In chapter 3, Wacks tackles a crucial difference between crusading ideology in Iberia and the Levant: the place of conversion. Crusade rhetoric did not emphasize conversion until the thirteenth century--precisely the moment in which crusades to the Levant were on the wane. Louis IX of France might have agreed that "crusaders were the military vanguard of mission" (85), but his largely unsuccessful crusade was among the last to make a significant effort to conquer the Holy Land for Christendom. In the Iberian Pensinsula, in contrast, conversion and crusading were already linked by the mid-twelfth century, and mass conversion remained both a meaningful goal and a potentially practical project. Indeed, mass conversions of Jews, mostly obtained through violence, would transform the religious landscape of the Iberian Peninsula in the late fourteenth and early fifteenth centuries. Ramon Llull was a major advocate for conversion, albeit through persuasion rather than force, and his Blaquerna--the subject of the third chapter--fused military crusading ideals with the dream of conversion. As Wacks argues, Blaquerna allowed Llull through fiction to successfully accomplish his "fantasy of education, disputation, and conversion (we might call it conquest from within)" (104) which he failed to realize outside of his fictional universe. His fusion of military crusading, the project of conversion through reason, and chivalric ideals makes Blaquerna a particularly Iberian example of crusade fiction.

Conversion as well as romance is at the center of chapter 4, which explores the Crónica de Flores y Blancaflor. The narrative of this text centers on an alternative history, in which romance makes mass conversion possible. Fiction allowed the author to tell history not as it was, but as he thought it should have been. Flores y Blancaflor tells the story of the Muslim boy Flores and the Christian girl Blancaflor, who are raised together as children and eventually fall in love--a love that ultimately results in not only Flores' own conversion to Christianity, but the mass conversion of his entire kingdom. The text also strengthens the link between the Iberian crusading project and the illustrious figure of Charlemagne, here imagined as a descendant of Flores and Blancaflor. However, while the text intertwines French and Iberian crusading ideals, it once again exhibits a particularly Iberian perspective. It is particularly striking that while French romances telling essentially the same story treat skin color as a marker of difference between Christians and Muslims, Flores y Blancaflor and other Iberian romances speak to the familiarity of multi-confessional families and acknowledge that the overt differences between Christians and Muslims were displayed through language and clothing, not through skin color. Despite this incorporation of Iberian lived experiences, however, the work is nevertheless a fiction which simplifies several centuries of Iberian history by transforming it into "a tale of boy meets girl, boy loses girl, boy converts for girl" (130).
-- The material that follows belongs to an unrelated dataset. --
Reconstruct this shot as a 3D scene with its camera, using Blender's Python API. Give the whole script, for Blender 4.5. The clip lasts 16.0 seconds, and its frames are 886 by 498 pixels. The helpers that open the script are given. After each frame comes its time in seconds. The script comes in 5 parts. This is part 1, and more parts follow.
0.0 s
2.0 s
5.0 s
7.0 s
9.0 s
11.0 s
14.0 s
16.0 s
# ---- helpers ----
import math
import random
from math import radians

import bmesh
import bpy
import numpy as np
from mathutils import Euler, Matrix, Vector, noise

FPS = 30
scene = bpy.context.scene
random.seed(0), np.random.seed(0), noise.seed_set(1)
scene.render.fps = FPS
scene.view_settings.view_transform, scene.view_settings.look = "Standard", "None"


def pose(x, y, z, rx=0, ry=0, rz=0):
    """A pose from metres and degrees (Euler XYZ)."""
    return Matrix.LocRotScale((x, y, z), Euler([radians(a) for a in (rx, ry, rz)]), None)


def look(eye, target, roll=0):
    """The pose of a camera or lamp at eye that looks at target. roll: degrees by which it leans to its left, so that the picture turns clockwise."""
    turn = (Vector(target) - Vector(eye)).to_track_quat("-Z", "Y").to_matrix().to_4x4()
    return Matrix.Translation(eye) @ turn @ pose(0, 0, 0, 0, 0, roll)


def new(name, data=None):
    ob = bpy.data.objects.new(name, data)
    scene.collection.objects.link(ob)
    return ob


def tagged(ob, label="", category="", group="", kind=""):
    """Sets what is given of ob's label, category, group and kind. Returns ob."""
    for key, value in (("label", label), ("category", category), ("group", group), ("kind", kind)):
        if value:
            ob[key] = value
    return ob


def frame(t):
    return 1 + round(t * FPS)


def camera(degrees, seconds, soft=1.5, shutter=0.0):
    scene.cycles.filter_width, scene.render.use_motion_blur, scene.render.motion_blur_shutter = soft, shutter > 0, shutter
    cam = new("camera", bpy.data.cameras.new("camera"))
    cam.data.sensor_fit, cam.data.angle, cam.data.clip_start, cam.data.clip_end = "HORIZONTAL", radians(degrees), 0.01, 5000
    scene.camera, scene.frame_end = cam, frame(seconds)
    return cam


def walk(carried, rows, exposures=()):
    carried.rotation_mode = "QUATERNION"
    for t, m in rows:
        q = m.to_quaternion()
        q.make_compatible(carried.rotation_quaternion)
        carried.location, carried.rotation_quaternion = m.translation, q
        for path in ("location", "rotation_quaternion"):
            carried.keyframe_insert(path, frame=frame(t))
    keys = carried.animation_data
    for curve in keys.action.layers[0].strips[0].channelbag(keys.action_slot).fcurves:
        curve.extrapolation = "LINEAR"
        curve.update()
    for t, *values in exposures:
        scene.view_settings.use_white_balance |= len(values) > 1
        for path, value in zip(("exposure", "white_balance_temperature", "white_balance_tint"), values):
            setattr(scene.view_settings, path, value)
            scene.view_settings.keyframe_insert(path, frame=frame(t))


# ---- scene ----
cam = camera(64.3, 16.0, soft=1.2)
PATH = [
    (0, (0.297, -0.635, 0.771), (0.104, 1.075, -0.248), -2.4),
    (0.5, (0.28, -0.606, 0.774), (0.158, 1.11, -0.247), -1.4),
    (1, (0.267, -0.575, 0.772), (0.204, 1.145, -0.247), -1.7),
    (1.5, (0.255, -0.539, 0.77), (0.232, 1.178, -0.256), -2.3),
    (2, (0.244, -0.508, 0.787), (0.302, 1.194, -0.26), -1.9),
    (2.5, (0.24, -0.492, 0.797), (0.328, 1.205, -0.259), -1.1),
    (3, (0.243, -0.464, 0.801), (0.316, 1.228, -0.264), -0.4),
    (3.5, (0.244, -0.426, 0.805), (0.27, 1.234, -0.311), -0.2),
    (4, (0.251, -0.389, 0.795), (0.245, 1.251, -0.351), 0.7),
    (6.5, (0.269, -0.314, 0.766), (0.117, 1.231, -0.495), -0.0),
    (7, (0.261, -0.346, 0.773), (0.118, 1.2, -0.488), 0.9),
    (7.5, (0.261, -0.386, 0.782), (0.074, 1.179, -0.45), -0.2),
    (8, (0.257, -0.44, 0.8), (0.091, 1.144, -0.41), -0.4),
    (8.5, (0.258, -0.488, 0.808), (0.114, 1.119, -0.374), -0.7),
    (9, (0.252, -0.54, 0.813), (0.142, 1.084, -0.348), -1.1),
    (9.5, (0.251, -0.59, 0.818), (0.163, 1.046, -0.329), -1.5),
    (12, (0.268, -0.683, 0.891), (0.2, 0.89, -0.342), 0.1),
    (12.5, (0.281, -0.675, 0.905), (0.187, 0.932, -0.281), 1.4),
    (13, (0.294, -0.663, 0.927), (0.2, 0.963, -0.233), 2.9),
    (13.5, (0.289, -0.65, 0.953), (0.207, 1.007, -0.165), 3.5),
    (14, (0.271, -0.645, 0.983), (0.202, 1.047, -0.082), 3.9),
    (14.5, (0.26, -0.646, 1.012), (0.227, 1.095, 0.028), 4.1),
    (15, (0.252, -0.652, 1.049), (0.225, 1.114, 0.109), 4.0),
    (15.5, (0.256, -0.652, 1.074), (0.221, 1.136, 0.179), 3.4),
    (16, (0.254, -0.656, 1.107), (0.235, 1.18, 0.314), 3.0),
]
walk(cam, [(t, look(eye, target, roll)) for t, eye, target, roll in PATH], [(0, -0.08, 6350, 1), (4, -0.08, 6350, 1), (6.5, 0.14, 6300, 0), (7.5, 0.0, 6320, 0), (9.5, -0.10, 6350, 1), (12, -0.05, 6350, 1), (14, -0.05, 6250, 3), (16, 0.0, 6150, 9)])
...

The final chapter, on the Valencian novel Tirant lo Blanch, takes us into the fifteenth century--a very different moment in Iberian history, particularly in the Crown of Aragon. Imagined mass conversion has become reality, albeit not entirely as hoped: conversos might live as and look like Christians, but mass conversion had sparked new anxieties about whether Jewishness was entirely wiped away with baptism. At the same time, the Crown of Aragon was also grappling with the loss of their Mediterranean possessions at the hands of an expanding Ottoman empire. Tirant lo Blanch imagines both a Christian conquest of Constantinople and mass conversions, the latter of which, Wacks suggests, "is less a fantasy than a rehearsal" (151) for the expulsion or conversion of all Jews in the Iberian Peninsula in 1492, as well as the 1502 mass conversion of Muslims. These victories are placed in an idealized Arthurian chivalric world, through both literary conventions and a dream vision in which Arthur himself imparts wisdom to the hero. Arthurian chivalric fiction allows the authors to imagine an Iberian world that is less complicated and more unequivocally marked by Christian success than the reality.
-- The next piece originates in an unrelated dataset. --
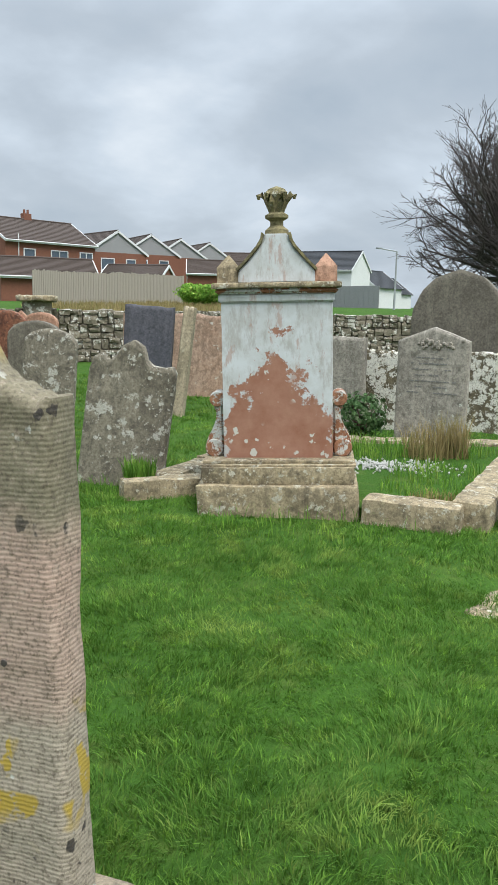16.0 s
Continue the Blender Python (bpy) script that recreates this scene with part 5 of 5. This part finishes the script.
for i in range(26):
    q = bmesh.ops.create_icosphere(bm, subdivisions=1, radius=rng.uniform(0.015, 0.03))
    bmesh.ops.translate(bm, vec=(rng.gauss(0, 0.1), -0.05, 1.08 + rng.gauss(0, 0.02)), verts=q["verts"])
tagged(part("carving", bm, M_GREYPALE, pl), kind="stuff")
inscription(pl, 0.5, 0.6, 0.95, -0.052, M_LETTER_FAINT, 7, 8, 0.018)
headstone(9.75, 11.0, STD, 1.2, 0.16, poly_top([(-1, 1.25), (-0.97, 1.4), (-0.8, 1.62), (-0.5, 1.8), (0, 1.9), (0.5, 1.8), (0.8, 1.62), (0.97, 1.4), (1, 1.25)]), M_DARKSTONE, "large dark round-topped headstone")
headstone(10.6, 10.7, STD, 0.9, 0.14, top_point(1.75, 0.2), M_GREY, "tall grey headstone behind others")
headstone(7.95, 11.35, STD, 0.5, 0.12, top_broken(1.1, 0.02, 4), M_GREYPALE, "plain pale upright grave stone")
headstone(8.5, 11.25, STD, 0.6, 0.14, top_broken(0.92, 0.1, 6), M_LICHEN, "rough lichened headstone with ivy")
headstone(9.1, 10.35, STD, 0.75, 0.13, top_broken(0.92, 0.05, 7), M_LICHEN, "lichened grey headstone standing behind")
headstone(9.6, 9.8, STD, 0.5, 0.13, top_broken(1.0, 0.05, 9), M_DARKSTONE, "dark narrow headstone behind the others")
headstone(5.6, 7.85, -60, 0.3, 0.14, top_broken(0.3, 0.06, 9), M_LICHEN, "low stone block blotched with lichen")
headstone(6.9, 13.75, -50, 0.62, 0.13, top_broken(1.4, 0.015, 3), M_SLATE, "tall leaning blue slate headstone", side=-3)
headstone(7.25, 13.5, -50, 0.14, 0.22, top_broken(1.4, 0.02, 5), M_PALE, "stone edge standing beside the slate", side=-6)
headstone(8.6, 15.2, -45, 1.6, 0.25, top_broken(1.25, 0.06, 3), M_PINKWALL, "remnant of a pink rendered wall", group="", name="wall_remnant")
for x, y, yaw, w, h, mt, lb, sd in ((5.4, 13.6, -50, 0.6, 1.1, M_GREY, "dark grey headstone with round top", -4), (6.3, 15.4, -50, 0.75, 1.15, M_DARKSTONE, "brown-grey headstone with round top", 0), (7.0, 17.6, -50, 0.8, 1.25, M_RED, "red sandstone headstone with curved top", 0), (7.9, 18.0, -50, 0.6, 1.2, M_PINK, "brown headstone with round top", 0), (6.6, 19.2, -50, 0.8, 1.2, M_WHITE, "pale headstone with scalloped top", 0)):
    headstone(x, y, yaw, w, 0.13, top_round(h, w * 0.3), mt, lb, side=sd)
sl = thing("ledger_slab", pose(4.24, 7.22, -0.03, 2, 0, 8), "flat buff slab half sunk in the grass", "gravestone")
part("slab", block(0.74, 0.34, 0.08, (0.1, -0.02, -0.055), 0.03, 4, 0.016), M_KERB, sl)

# ---- east boundary wall ----
EW0, EW1 = Vector((3.6, 25.0, 0)), Vector((26.0, 15.5, 0))
ew_len = (EW1 - EW0).length
ew_m = Matrix.Translation(EW0) @ pose(0, 0, 0, 0, 0, math.degrees(math.atan2(EW1.y - EW0.y, EW1.x - EW0.x)))
wall_e = tagged(new("wall_east"), "low grey rubble boundary wall", "wall", kind="structure")
part("wall_core", prism([(0, -0.3), (ew_len, -0.3), (ew_len, 1.15), (0, 1.15)], 0.4, 0, 0.04), M_MORTAR, wall_e, m=ew_m)
lay(wall_e, ew_m, courses(ew_len, 1.2, lambda x, z: True, (0.16, 0.4), (0.10, 0.2), 71), M_RUBBLE, 0.14, 0.04, 72, limit=200, nearest=(12, 1))
wp = thing("wall_pier", IV, "stone pier with a capstone in the boundary wall", "pier")
part("pier", block(0.6, 0.6, 1.5, (0, 0, -0.1), 0.03, 3, 0.02), M_RUBBLE, wp, m=ew_m @ pose(7.2, 0, 0))
part("capstone", block(0.85, 0.85, 0.12, (0, 0, 1.38), 0.04, 3, 0.02), M_KERB, wp, m=ew_m @ pose(7.2, 0, 0))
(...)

Wacks' scholarship represents a crucial contribution to our understanding of crusade ideology in the medieval Iberian Peninsula, while also making a compelling argument for the value of crusade as an interpretive tool for reading Iberian literature. At the same time, his framework raises further questions. The introduction in particular emphasizes the importance of seeing Iberian literature as Mediterranean literature, yet the intersections with northern French crusading imaginaries that addressed but were not entirely of the Mediterranean raises the possibility that the Mediterranean might not be wide enough. What kind of insights might be yielded by further expanding our analytical lens to explore cross-regional connections as well as multi-national and interfaith links? On the subject of interfaith links, the book includes an example of a Muslim-authored work of crusade fiction; do Jews ever appear as subjects rather than mere objects in crusading literature, and if not, why? Finally, while Wacks focuses on the power of fiction to express crusading ideals, a wide variety of textual and visual sources beyond fictional literature speak to the way people in the Iberian Peninsula and beyond understood crusade. Is there something unique about the crusading imaginary of fiction--or might crossing the boundaries of genre also prove fruitful?